In the banking and finance sectors in particular, customers want simple to use services which take away the cumbersome complexity so often associated with the industry – masses of small print and industry-specific jargon are rarely welcome. They want to be able to access core information such as account balances on go, using their mobile devices; after all, according to Nielsen more than 97%of millennials have a smartphone that is capable of online banking. Convenience is key.

However, for banking and finance customers, protecting both their money and their personal information is also paramount – after all, these are often their greatest assets. It is crucial that they trust their banks and financial institutions – that they believe those organisations take data protection and cybersecurity seriously.

What are the challenges faced by the organisation?

Meanwhile, banking and financial organisations are managing increasingly complicated IT infrastructures. Their services are made up of multiple different applications, many of which are hosted in the cloud with data shared between the organisation and its vendors. This makes providing a smooth user experience challenging – and making it secure, even more so.

Additionally, there is the rapid pace of change in both the technology, the cyber threat and the banking and finance landscape itself to consider. Challenger banks have transformed the industry in recent years, and many of these have focused far more heavily on their online presence than their physical one, responding to the demands of younger customers who may prefer to bank digitally rather than in person. Building a smaller digital-focused bank from scratch is one thing; layering that digital focus onto an existing larger bank is another matter.

Introducing IAM

This is why next-generation Identity and Access Management (IAM) services have such a crucial role to play in the banking and finance sector.

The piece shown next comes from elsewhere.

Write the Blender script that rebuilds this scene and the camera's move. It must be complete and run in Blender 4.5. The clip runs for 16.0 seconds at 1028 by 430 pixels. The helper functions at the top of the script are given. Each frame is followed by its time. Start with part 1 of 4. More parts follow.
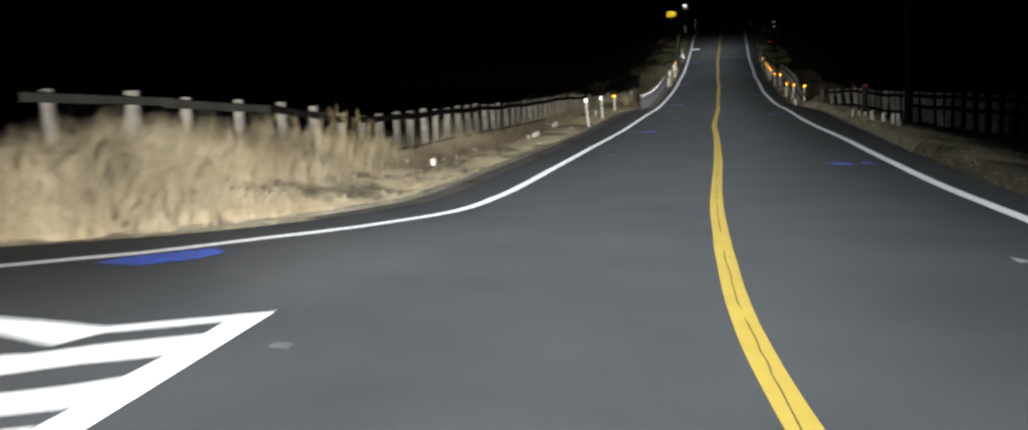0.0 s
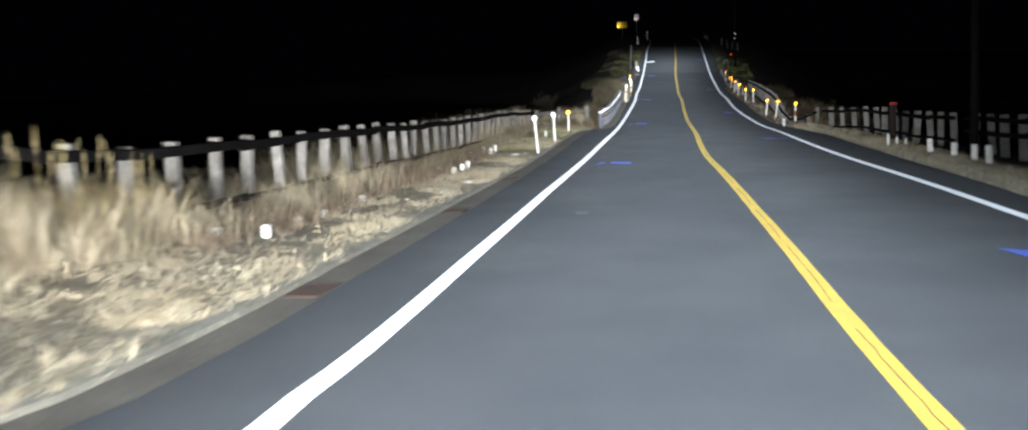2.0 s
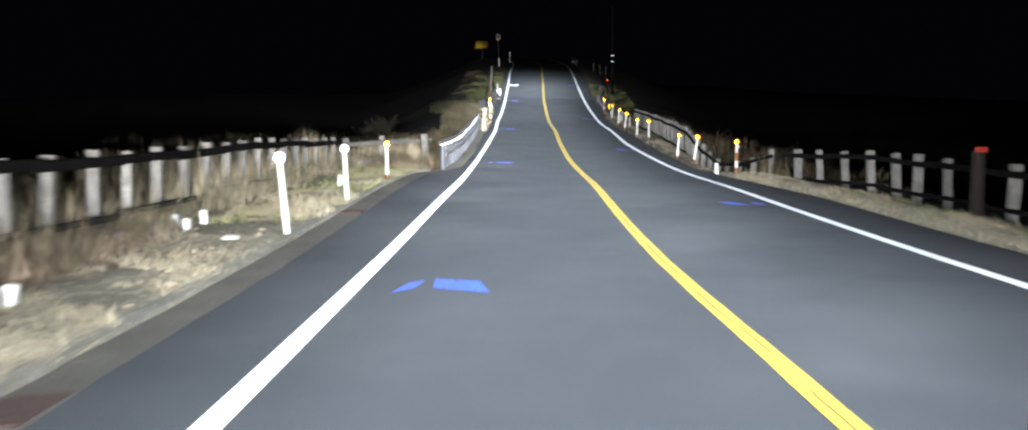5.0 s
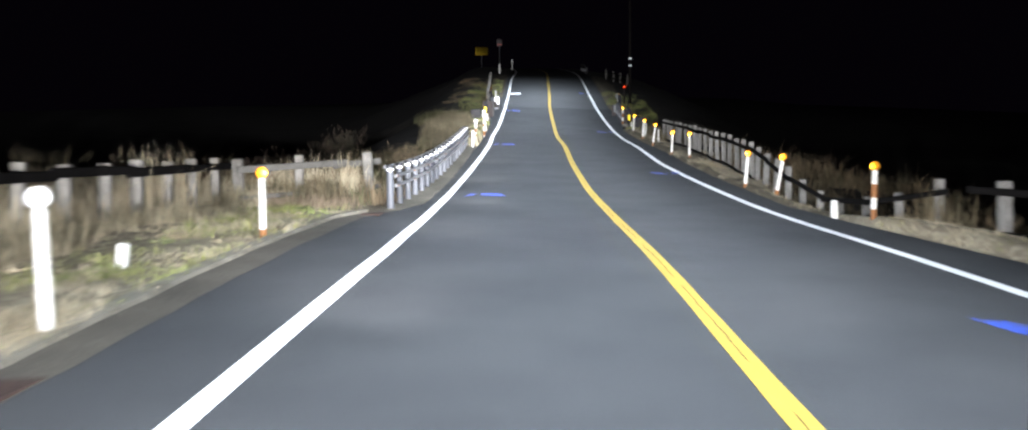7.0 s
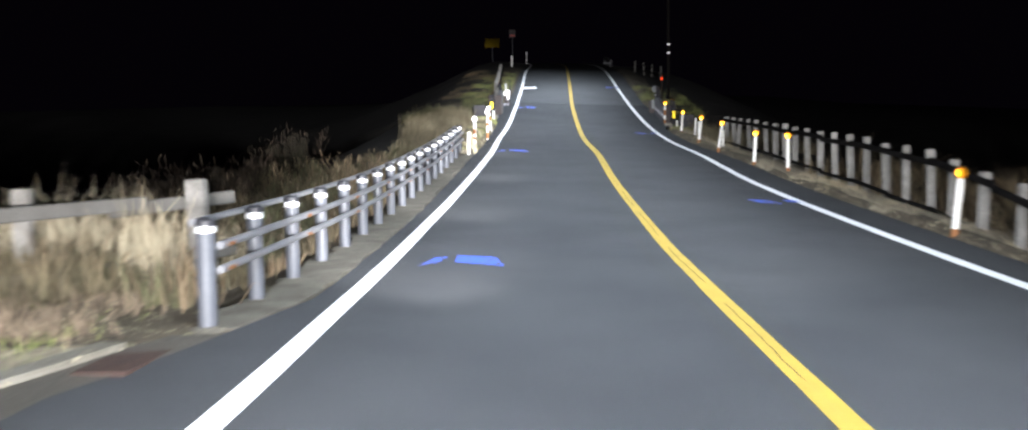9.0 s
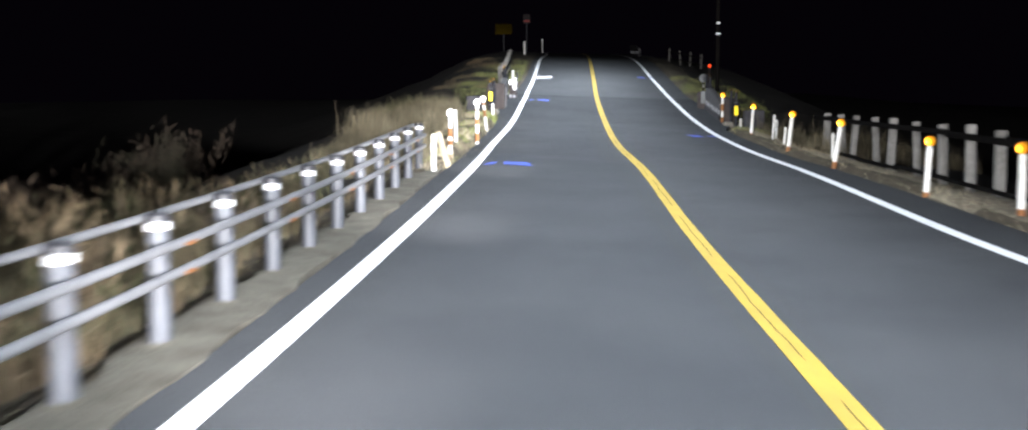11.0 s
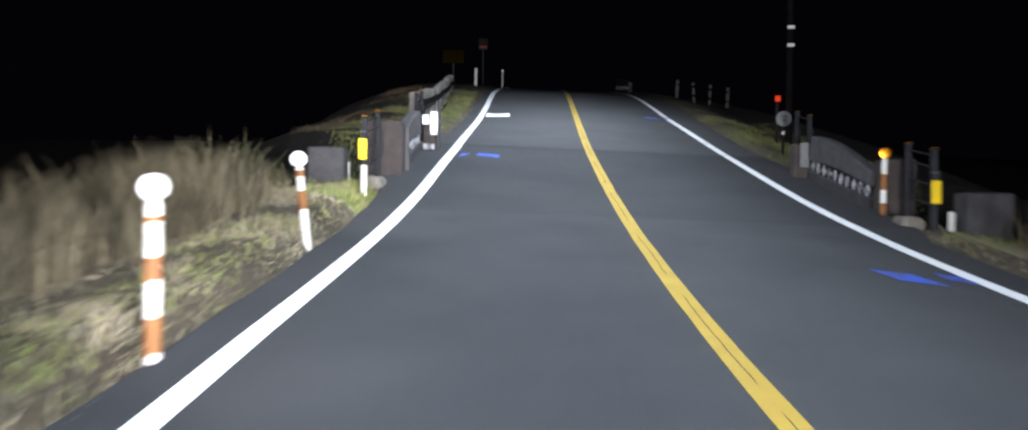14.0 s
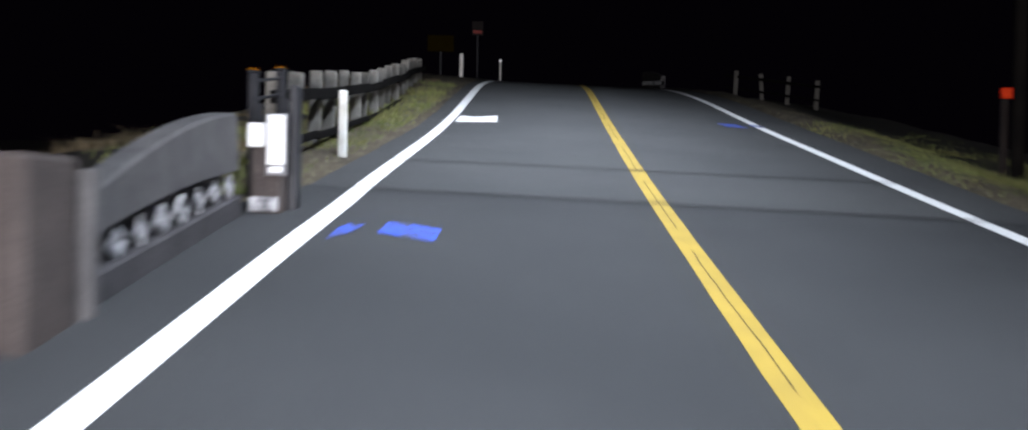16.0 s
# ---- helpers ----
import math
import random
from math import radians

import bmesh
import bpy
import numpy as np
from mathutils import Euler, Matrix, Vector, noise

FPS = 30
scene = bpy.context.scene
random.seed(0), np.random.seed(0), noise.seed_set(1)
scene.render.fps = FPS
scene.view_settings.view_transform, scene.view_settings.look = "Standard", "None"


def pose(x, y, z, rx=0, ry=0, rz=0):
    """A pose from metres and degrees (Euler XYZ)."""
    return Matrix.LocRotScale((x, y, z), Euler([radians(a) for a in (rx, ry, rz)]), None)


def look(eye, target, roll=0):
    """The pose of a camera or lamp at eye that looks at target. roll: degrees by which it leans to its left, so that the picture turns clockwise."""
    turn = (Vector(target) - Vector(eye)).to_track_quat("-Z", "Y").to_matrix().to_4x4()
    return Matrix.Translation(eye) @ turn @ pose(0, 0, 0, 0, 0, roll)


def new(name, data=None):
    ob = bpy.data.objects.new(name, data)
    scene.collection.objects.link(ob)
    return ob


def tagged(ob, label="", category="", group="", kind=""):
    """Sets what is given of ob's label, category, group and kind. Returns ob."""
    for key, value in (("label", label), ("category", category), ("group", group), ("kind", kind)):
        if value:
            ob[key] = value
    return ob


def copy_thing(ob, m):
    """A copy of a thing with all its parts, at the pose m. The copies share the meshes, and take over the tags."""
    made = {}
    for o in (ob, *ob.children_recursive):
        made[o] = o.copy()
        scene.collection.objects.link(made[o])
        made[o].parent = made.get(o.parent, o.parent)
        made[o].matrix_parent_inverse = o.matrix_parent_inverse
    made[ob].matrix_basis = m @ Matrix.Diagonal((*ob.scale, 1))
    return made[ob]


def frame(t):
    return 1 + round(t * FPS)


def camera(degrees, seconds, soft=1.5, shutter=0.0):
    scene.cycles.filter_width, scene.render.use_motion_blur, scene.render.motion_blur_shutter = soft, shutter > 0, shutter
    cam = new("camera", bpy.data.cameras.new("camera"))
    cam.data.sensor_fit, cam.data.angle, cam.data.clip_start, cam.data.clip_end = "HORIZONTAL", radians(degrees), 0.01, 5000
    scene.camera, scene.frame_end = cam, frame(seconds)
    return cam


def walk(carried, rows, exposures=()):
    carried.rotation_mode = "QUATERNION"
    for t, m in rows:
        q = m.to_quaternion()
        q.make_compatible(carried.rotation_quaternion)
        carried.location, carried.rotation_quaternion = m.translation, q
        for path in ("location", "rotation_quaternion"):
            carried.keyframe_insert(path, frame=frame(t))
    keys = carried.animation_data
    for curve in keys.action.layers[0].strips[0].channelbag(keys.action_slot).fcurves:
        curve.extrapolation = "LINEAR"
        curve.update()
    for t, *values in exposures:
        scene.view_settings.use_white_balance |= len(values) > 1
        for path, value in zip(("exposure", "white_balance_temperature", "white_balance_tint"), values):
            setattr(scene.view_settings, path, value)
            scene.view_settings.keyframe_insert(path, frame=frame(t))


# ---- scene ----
cam = camera(58.7, 16.0, soft=2.0, shutter=0.8)
PATH = [
    (0, (0.195, -1.535, 1.369), (0.1856, 0.4529, 1.1470), -3.07),
    (0.5, (0.174, 0.689, 1.410), (0.2463, 2.6765, 1.2011), -2.33),
    (1, (0.291, 2.662, 1.458), (0.3868, 4.6491, 1.2537), -2.35),
    (1.5, (0.509, 4.789, 1.520), (0.6192, 6.7761, 1.3174), -2.38),
    (2, (0.731, 6.965, 1.558), (0.8474, 8.9514, 1.3591), -2.33),
    (2.5, (1.083, 9.319, 1.550), (1.2521, 11.3026, 1.3600), -1.99),
    (3, (1.477, 11.635, 1.616), (1.7904, 13.6026, 1.4377), -0.82),
    (3.5, (1.976, 14.000, 1.658), (2.3896, 15.9497, 1.4913), -0.46),
    (4, (2.410, 16.202, 1.706), (2.8299, 18.1505, 1.5454), -0.44),
    (6.5, (5.144, 27.772, 1.918), (5.5754, 29.7216, 1.7985), -0.62),
    (7, (5.750, 30.207, 1.995), (6.1632, 32.1609, 1.8816), -0.51),
    (7.5, (6.306, 32.699, 2.057), (6.7204, 34.6526, 1.9455), -0.65),
    (8, (6.900, 35.236, 2.151), (7.3101, 37.1910, 2.0506), -0.89),
    (10.5, (9.450, 46.768, 2.631), (9.7845, 48.7361, 2.5045), 0.22),
    (11, (10.122, 49.261, 2.757), (10.4635, 51.2286, 2.6418), -0.07),
    (11.5, (10.763, 51.814, 2.898), (11.1121, 53.7802, 2.7839), -0.03),
    (12, (11.412, 54.369, 3.086), (11.7579, 56.3362, 2.9819), -0.09),
    (12.5, (12.027, 57.025, 3.293), (12.3707, 58.9931, 3.2078), -0.05),
    (13, (12.629, 59.694, 3.529), (12.9800, 61.6623, 3.4745), 0.27),
    (13.5, (13.220, 62.350, 3.786), (13.6160, 64.3103, 3.7482), 0.59),
    (14, (13.793, 65.017, 4.052), (14.2082, 66.9738, 4.0328), 0.64),
    (14.5, (14.386, 67.658, 4.298), (14.8260, 69.6084, 4.2692), 0.89),
    (15, (15.011, 70.202, 4.541), (15.4120, 72.1614, 4.5175), 0.93),
    (15.5, (15.652, 72.654, 4.849), (16.0369, 74.6167, 4.8194), 1.17),
    (16, (16.261, 75.310, 5.190), (16.6632, 77.2687, 5.1695), 1.11),
]
walk(cam, [(t, look(eye, target, roll)) for t, eye, target, roll in PATH],
     [(0, -1.7, 6950, 10), (0.5, -1.24, 6800, 10), (1, -1.0, 6650, 10), (1.5, -0.65, 6450, 10), (2, -0.58, 6250, 10), (2.5, -0.5, 6220, 10), (3, -0.29, 6200, 11), (4, 0.1, 6230, 11), (6.5, 0.44, 6305, 12),
      (8, 0.38, 6350, 13), (10.5, 0.38, 6391, 13), (11, 0.62, 6400, 13), (12, 0.52, 6366, 13), (12.5, 0.5, 6350, 13), (13, 0.28, 6325, 14), (13.5, 0.2, 6300, 14), (14.5, 0.18, 6250, 15), (16, 0.1, 6400, 16)])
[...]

They help organisations to not only strike the right balance between user experience and security, but also, critically, to maintain that balance as the organisation’s services and systems continue to evolve.

Such solutions incorporate the next evolution of multi-factor authentication (MFA) systems, which demand additional layers of verification before or after the user enters their login details. At present, this extra step will typically be a second password or an SMS code sent to the user’s mobile device. Such steps add some security and peace of mind – but these particular methods disrupt the user journey and can be easily compromised by cyber criminals.

The most effective IAM solutions take a more intelligent – and a more user-focused approach, thereby helping organisations to tread that fine balancing line. Along with enabling the latest secure MFA methods like those requiring a hardware token, they consider a range of different factors when verifying each user request, such as where the user is located, the time of the request, and whether the device itself is recognised. They also provide a bridge between different environments, allowing seamless access while keeping intruders out.

In turn, this allows organisations to offer a genuinely intelligent and ever-improving security service to their end users, demonstrating how seriously they take data protection, whilst automating that security behind the scenes and therefore smoothing the customer journey as far as possible.

It is essential to choose an IAM solution that is highly flexible, able to keep up with the pace of change and evolve along with the organisation in question. However, in doing so, banking and finance organisations can take a genuine step towards balancing user experience with watertight security – and embracing digital transformation, securely.